What the task asks -> Give back the full listing, character for character, with no pictures.

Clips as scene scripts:
## Start

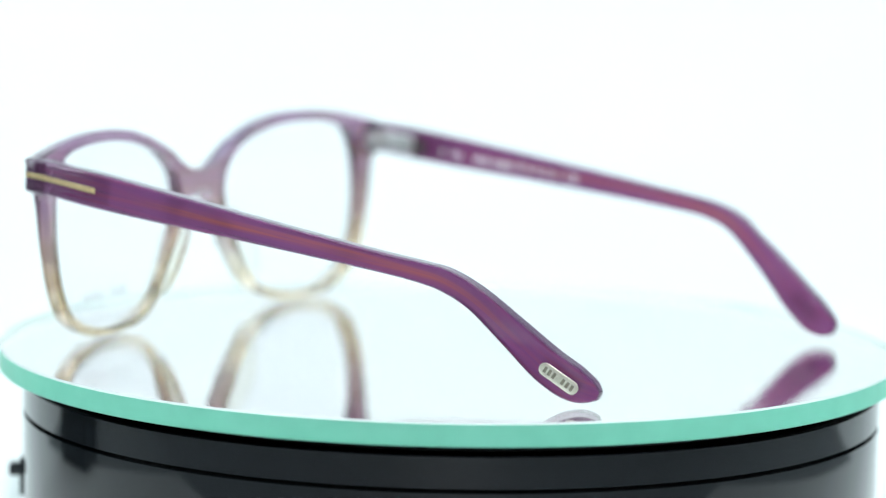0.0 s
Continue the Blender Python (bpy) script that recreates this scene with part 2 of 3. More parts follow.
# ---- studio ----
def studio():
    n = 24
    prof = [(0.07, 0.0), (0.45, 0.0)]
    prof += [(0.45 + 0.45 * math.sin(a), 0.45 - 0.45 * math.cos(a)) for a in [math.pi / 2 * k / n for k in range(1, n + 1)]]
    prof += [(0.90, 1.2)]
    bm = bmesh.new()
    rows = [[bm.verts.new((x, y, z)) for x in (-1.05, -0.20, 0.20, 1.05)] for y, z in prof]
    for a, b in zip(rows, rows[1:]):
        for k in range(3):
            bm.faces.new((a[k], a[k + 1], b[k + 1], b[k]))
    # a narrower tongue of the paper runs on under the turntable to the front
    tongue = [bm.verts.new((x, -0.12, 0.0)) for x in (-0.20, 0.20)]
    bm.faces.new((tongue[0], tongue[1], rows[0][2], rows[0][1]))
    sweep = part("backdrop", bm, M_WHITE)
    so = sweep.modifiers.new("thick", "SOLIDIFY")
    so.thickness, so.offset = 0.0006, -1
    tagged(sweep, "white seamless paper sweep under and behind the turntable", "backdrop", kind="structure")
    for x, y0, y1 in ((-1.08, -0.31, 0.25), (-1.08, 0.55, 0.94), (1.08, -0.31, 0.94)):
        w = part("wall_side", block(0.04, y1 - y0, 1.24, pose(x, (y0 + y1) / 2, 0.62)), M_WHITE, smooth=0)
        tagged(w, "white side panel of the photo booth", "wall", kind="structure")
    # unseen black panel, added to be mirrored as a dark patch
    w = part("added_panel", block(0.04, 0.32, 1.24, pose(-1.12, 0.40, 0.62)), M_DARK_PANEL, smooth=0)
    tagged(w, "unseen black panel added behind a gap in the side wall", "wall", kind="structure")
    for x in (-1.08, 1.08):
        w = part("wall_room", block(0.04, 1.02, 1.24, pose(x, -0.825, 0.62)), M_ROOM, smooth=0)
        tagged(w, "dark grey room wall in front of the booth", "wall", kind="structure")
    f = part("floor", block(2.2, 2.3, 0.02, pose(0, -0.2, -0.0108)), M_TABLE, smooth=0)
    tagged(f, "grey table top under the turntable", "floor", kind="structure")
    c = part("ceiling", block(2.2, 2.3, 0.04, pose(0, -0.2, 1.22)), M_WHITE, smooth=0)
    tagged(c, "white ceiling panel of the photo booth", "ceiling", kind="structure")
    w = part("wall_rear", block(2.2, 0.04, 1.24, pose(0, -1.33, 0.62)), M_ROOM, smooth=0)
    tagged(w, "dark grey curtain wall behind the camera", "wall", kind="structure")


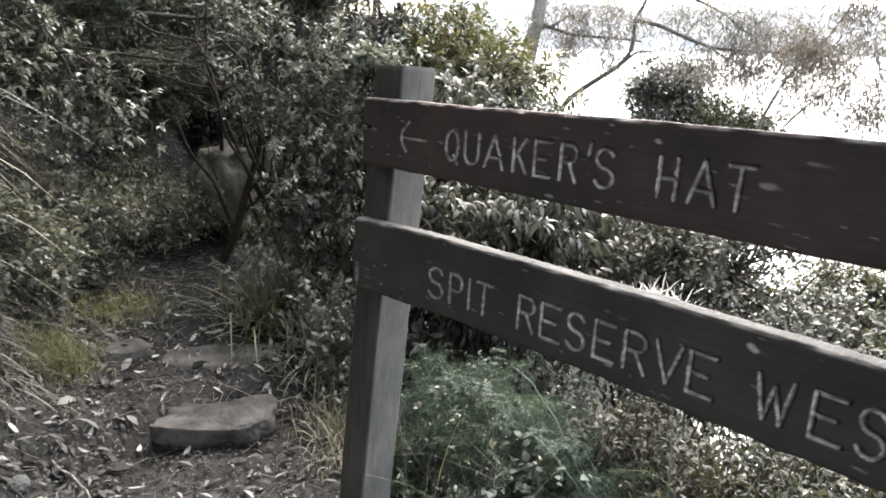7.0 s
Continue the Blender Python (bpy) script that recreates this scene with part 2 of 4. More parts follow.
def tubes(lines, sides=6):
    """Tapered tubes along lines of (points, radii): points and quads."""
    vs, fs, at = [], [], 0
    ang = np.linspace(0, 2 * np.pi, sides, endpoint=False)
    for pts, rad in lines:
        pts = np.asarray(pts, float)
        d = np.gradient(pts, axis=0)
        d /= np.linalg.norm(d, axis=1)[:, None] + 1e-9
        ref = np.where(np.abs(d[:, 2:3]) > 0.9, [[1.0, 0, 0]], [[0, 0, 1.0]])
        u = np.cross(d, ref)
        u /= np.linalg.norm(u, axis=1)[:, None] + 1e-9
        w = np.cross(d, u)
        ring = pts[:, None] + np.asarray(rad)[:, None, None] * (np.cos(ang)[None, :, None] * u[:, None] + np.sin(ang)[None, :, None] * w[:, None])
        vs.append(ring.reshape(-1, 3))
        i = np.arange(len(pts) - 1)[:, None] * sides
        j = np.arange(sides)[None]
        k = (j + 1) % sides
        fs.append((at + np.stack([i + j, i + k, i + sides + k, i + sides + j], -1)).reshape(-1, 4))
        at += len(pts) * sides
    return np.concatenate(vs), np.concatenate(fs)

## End

Exercise output ->
0.0 s
Continue the Blender Python (bpy) script that recreates this scene with part 2 of 3. More parts follow.
# ---- studio ----
def studio():
    n = 24
    prof = [(0.07, 0.0), (0.45, 0.0)]
    prof += [(0.45 + 0.45 * math.sin(a), 0.45 - 0.45 * math.cos(a)) for a in [math.pi / 2 * k / n for k in range(1, n + 1)]]
    prof += [(0.90, 1.2)]
    bm = bmesh.new()
    rows = [[bm.verts.new((x, y, z)) for x in (-1.05, -0.20, 0.20, 1.05)] for y, z in prof]
    for a, b in zip(rows, rows[1:]):
        for k in range(3):
            bm.faces.new((a[k], a[k + 1], b[k + 1], b[k]))
    # a narrower tongue of the paper runs on under the turntable to the front
    tongue = [bm.verts.new((x, -0.12, 0.0)) for x in (-0.20, 0.20)]
    bm.faces.new((tongue[0], tongue[1], rows[0][2], rows[0][1]))
    sweep = part("backdrop", bm, M_WHITE)
    so = sweep.modifiers.new("thick", "SOLIDIFY")
    so.thickness, so.offset = 0.0006, -1
    tagged(sweep, "white seamless paper sweep under and behind the turntable", "backdrop", kind="structure")
    for x, y0, y1 in ((-1.08, -0.31, 0.25), (-1.08, 0.55, 0.94), (1.08, -0.31, 0.94)):
        w = part("wall_side", block(0.04, y1 - y0, 1.24, pose(x, (y0 + y1) / 2, 0.62)), M_WHITE, smooth=0)
        tagged(w, "white side panel of the photo booth", "wall", kind="structure")
    # unseen black panel, added to be mirrored as a dark patch
    w = part("added_panel", block(0.04, 0.32, 1.24, pose(-1.12, 0.40, 0.62)), M_DARK_PANEL, smooth=0)
    tagged(w, "unseen black panel added behind a gap in the side wall", "wall", kind="structure")
    for x in (-1.08, 1.08):
        w = part("wall_room", block(0.04, 1.02, 1.24, pose(x, -0.825, 0.62)), M_ROOM, smooth=0)
        tagged(w, "dark grey room wall in front of the booth", "wall", kind="structure")
    f = part("floor", block(2.2, 2.3, 0.02, pose(0, -0.2, -0.0108)), M_TABLE, smooth=0)
    tagged(f, "grey table top under the turntable", "floor", kind="structure")
    c = part("ceiling", block(2.2, 2.3, 0.04, pose(0, -0.2, 1.22)), M_WHITE, smooth=0)
    tagged(c, "white ceiling panel of the photo booth", "ceiling", kind="structure")
    w = part("wall_rear", block(2.2, 0.04, 1.24, pose(0, -1.33, 0.62)), M_ROOM, smooth=0)
    tagged(w, "dark grey curtain wall behind the camera", "wall", kind="structure")


7.0 s
Continue the Blender Python (bpy) script that recreates this scene with part 2 of 4. More parts follow.
def tubes(lines, sides=6):
    """Tapered tubes along lines of (points, radii): points and quads."""
    vs, fs, at = [], [], 0
    ang = np.linspace(0, 2 * np.pi, sides, endpoint=False)
    for pts, rad in lines:
        pts = np.asarray(pts, float)
        d = np.gradient(pts, axis=0)
        d /= np.linalg.norm(d, axis=1)[:, None] + 1e-9
        ref = np.where(np.abs(d[:, 2:3]) > 0.9, [[1.0, 0, 0]], [[0, 0, 1.0]])
        u = np.cross(d, ref)
        u /= np.linalg.norm(u, axis=1)[:, None] + 1e-9
        w = np.cross(d, u)
        ring = pts[:, None] + np.asarray(rad)[:, None, None] * (np.cos(ang)[None, :, None] * u[:, None] + np.sin(ang)[None, :, None] * w[:, None])
        vs.append(ring.reshape(-1, 3))
        i = np.arange(len(pts) - 1)[:, None] * sides
        j = np.arange(sides)[None]
        k = (j + 1) % sides
        fs.append((at + np.stack([i + j, i + k, i + sides + k, i + sides + j], -1)).reshape(-1, 4))
        at += len(pts) * sides
    return np.concatenate(vs), np.concatenate(fs)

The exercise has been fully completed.